Extinction Rebellion and Youth for Climate brought English-influenced direct action vocabulary to French protests. "Die-in," "sit-in," and "lock-on" became French protest tactics. The urgency of climate crisis drove rapid vocabulary expansion as movements sought language adequate to catastrophe.

Conclusion: The Future is Already Here

Contemporary French exists in multiple versions simultaneously. A young Parisian might speak verlan with friends, standard French at university, Franglais at work, and abbreviated digital French online—all in a single day. This linguistic plurality, once seen as threatening, now seems normal to digital natives.

The democratic promise of the internet partially fulfilled itself. Anyone with a smartphone can publish French text, reaching audiences without institutional gatekeepers. TikTok teens have as much linguistic influence as Académie members. This democratization brought vitality and chaos in equal measure.
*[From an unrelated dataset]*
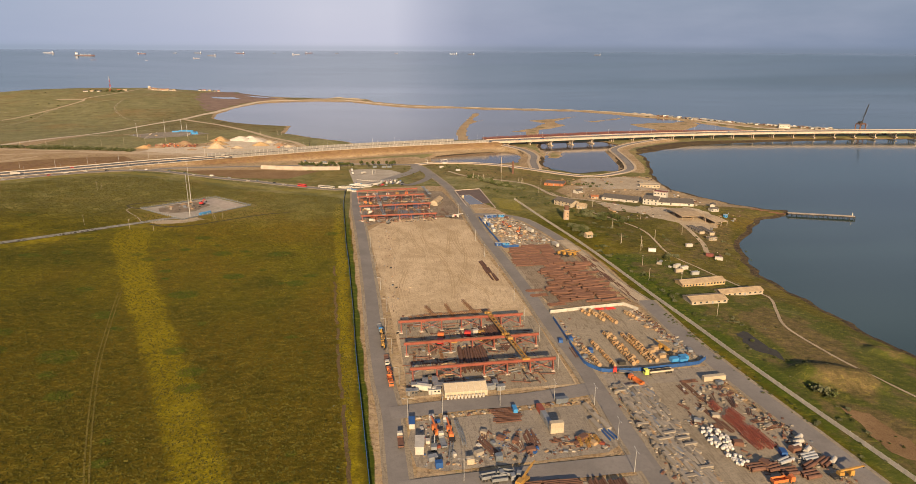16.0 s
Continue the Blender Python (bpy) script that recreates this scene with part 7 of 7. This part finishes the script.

Contemporary French is characterized by: - Unprecedented diversity of speakers and contexts - Rapid vocabulary expansion driven by technology and social change - Fluid boundaries between languages and registers - Youth-driven innovation challenging institutional authority - Global circulation enabling South-South connections

The question is no longer whether French will survive but which French will thrive. The answer seems to be: all of them. Contemporary French speakers navigate multiple varieties, creating identity through linguistic choices. This polyglot competence, once elite, becomes necessary for full participation in 21st-century francophone culture.

As we turn to examine French's global future, we see that contemporary urban innovations point the way. The creolized, digitized, democratized French emerging from banlieues and browsers represents not decay but renewal. The future of French is multilingual, multicultural, and multimodal—everything the Académie feared and everything a living language needs.